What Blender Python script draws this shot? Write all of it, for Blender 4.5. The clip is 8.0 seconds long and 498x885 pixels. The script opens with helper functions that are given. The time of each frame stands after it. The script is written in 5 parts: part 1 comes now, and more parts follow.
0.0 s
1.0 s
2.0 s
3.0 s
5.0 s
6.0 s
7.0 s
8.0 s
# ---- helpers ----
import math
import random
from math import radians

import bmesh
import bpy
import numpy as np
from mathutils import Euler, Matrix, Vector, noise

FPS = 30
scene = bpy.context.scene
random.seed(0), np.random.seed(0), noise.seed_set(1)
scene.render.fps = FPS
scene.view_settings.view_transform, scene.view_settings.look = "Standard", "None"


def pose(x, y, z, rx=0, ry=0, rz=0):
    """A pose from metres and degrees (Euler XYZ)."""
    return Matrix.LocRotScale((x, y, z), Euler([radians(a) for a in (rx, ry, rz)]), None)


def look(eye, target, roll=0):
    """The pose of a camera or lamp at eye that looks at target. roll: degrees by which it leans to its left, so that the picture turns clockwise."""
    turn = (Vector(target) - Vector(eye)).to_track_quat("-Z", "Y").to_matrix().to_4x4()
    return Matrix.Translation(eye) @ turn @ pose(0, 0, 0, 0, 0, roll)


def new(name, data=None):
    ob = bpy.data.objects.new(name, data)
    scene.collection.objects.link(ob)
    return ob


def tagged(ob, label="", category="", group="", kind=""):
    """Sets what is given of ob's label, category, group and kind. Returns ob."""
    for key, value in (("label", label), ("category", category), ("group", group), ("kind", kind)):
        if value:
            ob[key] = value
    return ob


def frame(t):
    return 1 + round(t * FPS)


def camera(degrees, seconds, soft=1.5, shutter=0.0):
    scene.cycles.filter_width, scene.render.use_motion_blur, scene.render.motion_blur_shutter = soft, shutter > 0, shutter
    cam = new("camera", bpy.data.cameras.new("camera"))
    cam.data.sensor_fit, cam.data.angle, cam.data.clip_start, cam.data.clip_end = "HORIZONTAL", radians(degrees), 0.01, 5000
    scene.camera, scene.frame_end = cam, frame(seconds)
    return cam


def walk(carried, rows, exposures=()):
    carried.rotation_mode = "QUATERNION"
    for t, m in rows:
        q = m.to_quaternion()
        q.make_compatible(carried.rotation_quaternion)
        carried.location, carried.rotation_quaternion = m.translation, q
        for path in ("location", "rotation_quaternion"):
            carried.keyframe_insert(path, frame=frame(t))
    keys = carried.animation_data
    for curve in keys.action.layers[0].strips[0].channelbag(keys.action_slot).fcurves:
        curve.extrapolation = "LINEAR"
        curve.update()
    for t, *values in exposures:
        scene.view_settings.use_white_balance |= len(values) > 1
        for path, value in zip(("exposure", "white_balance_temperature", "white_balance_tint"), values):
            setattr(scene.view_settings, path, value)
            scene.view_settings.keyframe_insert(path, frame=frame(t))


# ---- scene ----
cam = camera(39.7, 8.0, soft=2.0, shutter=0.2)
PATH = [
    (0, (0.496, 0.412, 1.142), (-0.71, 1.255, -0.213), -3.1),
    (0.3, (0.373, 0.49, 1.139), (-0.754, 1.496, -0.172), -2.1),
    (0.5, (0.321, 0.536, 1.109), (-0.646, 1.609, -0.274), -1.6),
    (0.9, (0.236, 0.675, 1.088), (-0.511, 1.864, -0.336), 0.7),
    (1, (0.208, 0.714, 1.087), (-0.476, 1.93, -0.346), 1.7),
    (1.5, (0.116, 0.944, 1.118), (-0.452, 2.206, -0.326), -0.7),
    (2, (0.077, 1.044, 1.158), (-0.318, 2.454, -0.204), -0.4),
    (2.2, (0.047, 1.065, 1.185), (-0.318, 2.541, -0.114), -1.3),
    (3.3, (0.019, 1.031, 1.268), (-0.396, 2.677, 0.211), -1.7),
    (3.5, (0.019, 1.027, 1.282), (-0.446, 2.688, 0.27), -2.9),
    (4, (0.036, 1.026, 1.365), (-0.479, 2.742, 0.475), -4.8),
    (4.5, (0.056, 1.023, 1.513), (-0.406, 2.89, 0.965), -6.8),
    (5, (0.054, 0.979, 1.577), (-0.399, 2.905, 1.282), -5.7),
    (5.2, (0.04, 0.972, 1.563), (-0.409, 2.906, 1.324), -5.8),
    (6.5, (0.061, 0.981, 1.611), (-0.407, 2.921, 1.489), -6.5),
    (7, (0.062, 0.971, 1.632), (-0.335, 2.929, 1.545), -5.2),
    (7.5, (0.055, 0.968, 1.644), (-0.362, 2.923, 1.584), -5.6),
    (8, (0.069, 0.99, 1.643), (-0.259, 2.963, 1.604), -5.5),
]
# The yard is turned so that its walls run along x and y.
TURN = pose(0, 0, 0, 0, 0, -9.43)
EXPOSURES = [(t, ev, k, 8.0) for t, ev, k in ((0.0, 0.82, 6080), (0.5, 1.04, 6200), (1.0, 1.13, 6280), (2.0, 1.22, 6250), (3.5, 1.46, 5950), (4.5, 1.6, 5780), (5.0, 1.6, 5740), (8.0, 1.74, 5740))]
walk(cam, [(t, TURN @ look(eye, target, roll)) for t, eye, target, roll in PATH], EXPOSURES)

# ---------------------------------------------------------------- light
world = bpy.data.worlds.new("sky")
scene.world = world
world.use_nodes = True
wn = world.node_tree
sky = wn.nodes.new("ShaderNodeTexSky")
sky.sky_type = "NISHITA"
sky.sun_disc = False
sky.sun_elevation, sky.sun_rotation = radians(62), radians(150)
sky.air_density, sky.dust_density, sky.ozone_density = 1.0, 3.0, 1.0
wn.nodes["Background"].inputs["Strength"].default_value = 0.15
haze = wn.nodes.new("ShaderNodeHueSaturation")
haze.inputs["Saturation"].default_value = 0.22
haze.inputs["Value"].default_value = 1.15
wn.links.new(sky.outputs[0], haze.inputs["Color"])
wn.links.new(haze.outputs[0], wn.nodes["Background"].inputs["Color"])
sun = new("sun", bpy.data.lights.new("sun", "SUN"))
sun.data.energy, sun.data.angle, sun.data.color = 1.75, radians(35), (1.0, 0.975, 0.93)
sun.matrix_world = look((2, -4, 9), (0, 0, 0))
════
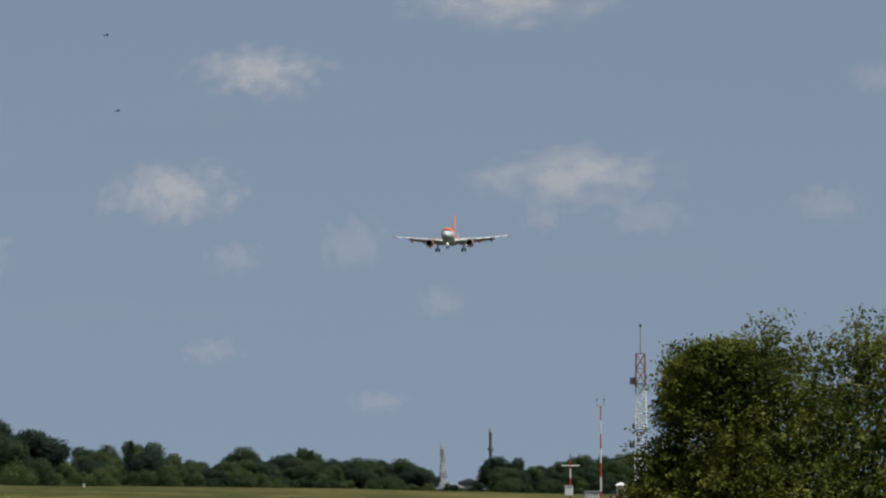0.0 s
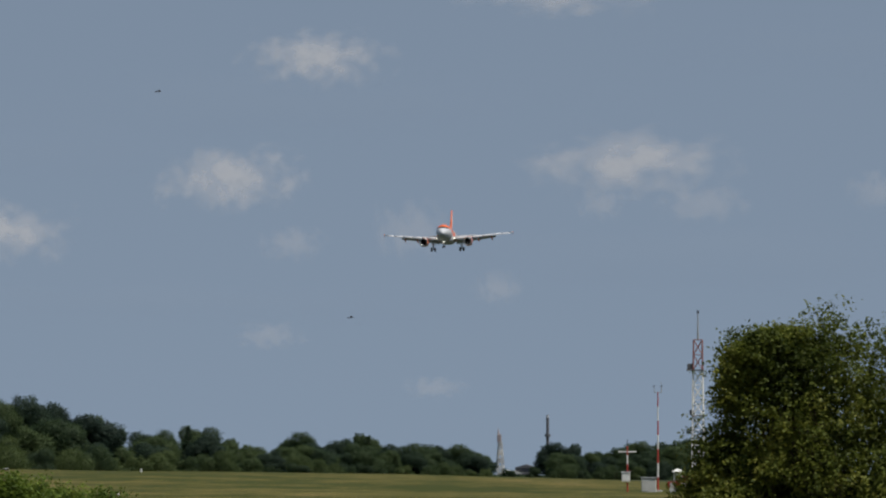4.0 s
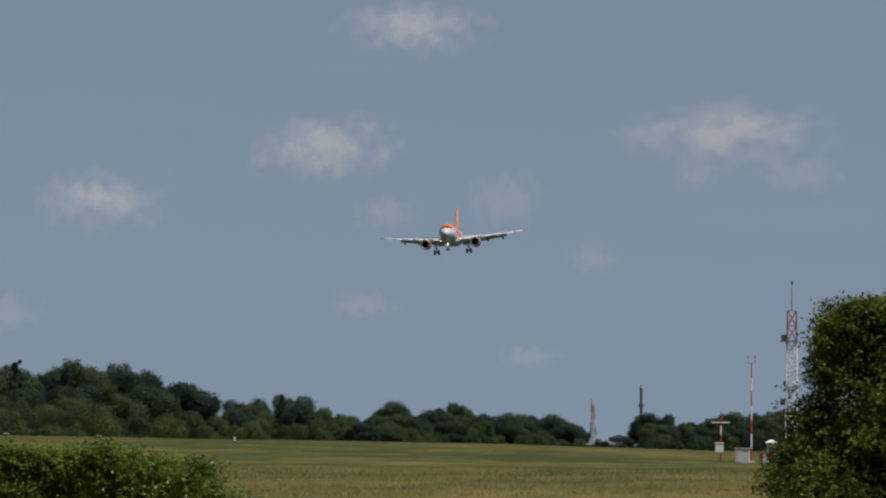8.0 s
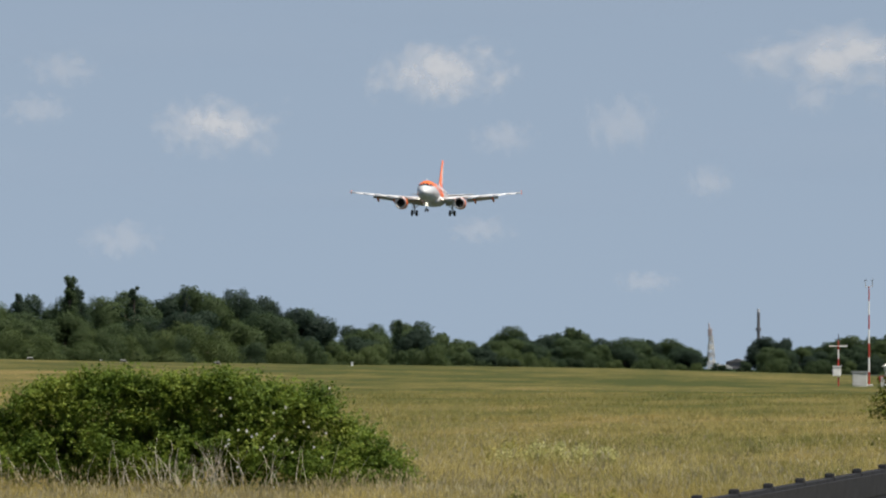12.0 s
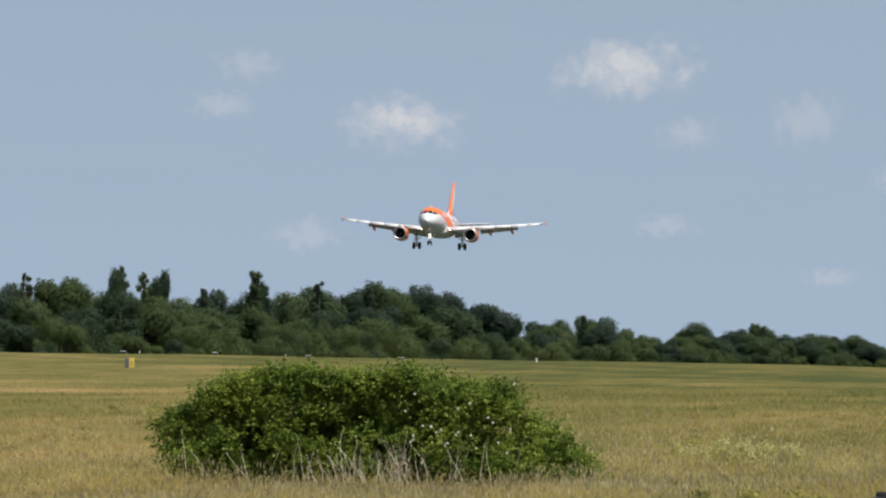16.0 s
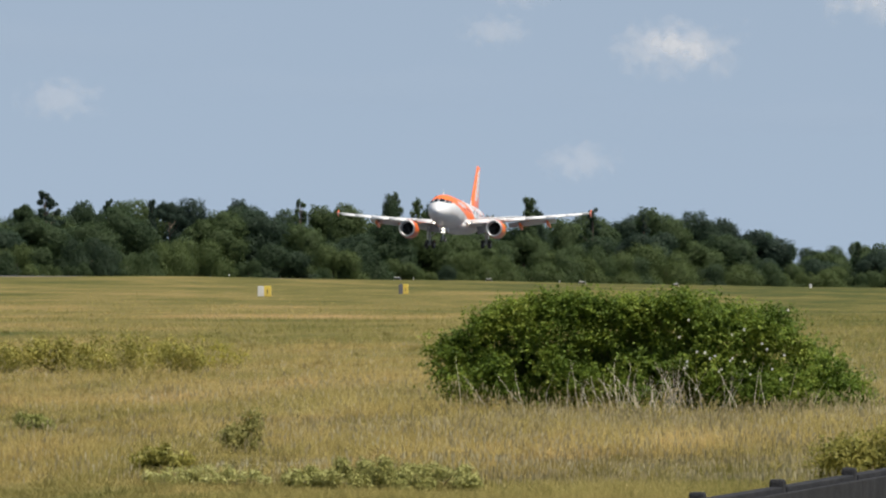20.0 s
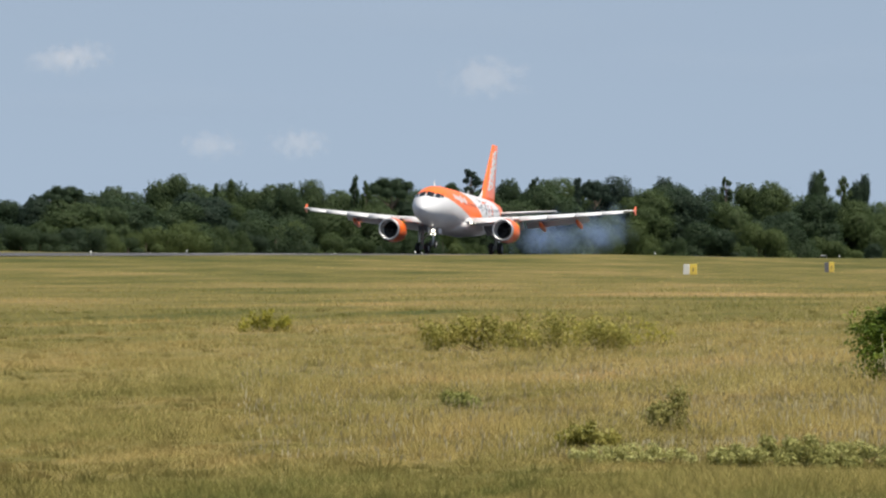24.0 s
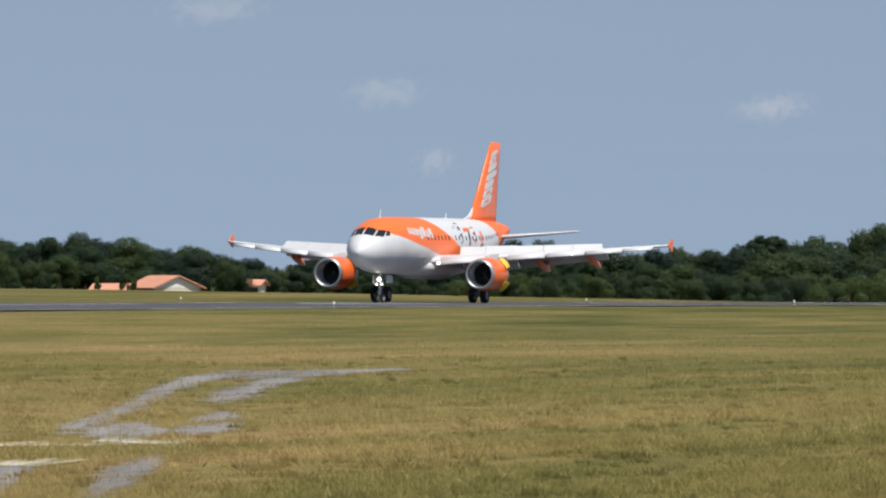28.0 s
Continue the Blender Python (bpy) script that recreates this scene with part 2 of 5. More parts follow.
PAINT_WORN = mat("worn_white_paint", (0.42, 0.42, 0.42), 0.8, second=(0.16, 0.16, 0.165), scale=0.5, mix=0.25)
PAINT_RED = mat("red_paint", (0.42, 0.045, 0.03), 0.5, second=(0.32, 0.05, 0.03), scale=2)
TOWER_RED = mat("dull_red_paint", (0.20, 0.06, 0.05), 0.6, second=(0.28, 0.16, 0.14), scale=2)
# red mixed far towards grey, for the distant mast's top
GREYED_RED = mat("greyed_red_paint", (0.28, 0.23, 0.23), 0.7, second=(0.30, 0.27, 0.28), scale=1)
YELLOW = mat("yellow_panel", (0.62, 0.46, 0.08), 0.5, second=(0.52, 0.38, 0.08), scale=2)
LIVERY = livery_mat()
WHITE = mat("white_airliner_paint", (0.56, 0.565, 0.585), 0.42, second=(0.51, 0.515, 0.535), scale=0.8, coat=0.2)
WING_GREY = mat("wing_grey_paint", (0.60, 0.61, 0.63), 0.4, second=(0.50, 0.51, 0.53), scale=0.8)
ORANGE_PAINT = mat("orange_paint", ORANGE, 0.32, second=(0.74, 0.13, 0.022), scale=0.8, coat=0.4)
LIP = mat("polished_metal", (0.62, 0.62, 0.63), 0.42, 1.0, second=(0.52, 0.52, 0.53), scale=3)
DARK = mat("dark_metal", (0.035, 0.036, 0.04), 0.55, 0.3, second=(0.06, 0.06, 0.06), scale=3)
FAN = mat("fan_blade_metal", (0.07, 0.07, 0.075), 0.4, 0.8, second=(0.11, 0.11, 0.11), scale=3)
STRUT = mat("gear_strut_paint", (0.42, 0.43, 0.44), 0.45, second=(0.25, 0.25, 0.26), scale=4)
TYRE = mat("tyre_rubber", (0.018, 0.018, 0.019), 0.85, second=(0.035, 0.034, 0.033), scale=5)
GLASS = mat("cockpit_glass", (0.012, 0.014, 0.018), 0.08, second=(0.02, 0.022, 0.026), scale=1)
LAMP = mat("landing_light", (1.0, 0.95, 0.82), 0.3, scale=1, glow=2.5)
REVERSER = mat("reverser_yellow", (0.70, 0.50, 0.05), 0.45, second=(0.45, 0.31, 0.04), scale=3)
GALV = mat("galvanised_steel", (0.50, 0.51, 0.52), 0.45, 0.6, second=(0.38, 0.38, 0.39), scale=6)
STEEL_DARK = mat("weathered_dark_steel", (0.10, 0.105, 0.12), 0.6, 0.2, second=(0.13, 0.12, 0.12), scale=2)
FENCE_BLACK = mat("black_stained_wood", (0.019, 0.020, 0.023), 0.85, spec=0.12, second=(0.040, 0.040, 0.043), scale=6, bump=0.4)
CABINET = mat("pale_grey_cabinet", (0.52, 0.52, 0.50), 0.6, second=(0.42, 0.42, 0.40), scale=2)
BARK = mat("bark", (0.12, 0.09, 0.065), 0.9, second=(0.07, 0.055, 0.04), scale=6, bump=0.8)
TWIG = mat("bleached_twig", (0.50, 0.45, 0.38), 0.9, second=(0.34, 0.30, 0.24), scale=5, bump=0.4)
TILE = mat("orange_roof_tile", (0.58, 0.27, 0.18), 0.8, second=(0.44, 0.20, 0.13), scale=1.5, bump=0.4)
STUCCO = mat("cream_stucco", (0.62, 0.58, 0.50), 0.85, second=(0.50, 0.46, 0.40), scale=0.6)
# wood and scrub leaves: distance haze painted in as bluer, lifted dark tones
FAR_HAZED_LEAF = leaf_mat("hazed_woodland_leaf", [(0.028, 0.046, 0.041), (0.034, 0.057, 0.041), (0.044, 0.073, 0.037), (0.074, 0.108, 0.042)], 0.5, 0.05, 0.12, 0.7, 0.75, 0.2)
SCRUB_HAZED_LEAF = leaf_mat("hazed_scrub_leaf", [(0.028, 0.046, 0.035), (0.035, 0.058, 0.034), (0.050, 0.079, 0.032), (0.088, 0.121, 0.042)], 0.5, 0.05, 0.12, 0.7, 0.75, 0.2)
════
**TASK**
From the line with "random.seed(0), np.random.seed(0), noise.seed_set(1)" through the line with "pose from metres", set down every line exactly and nothing besides.

**COMPLETED EXERCISE**
random.seed(0), np.random.seed(0), noise.seed_set(1)
scene.render.fps = FPS
scene.view_settings.view_transform, scene.view_settings.look = "Standard", "None"


def pose(x, y, z, rx=0, ry=0, rz=0):
    """A pose from metres and degrees (Euler XYZ)."""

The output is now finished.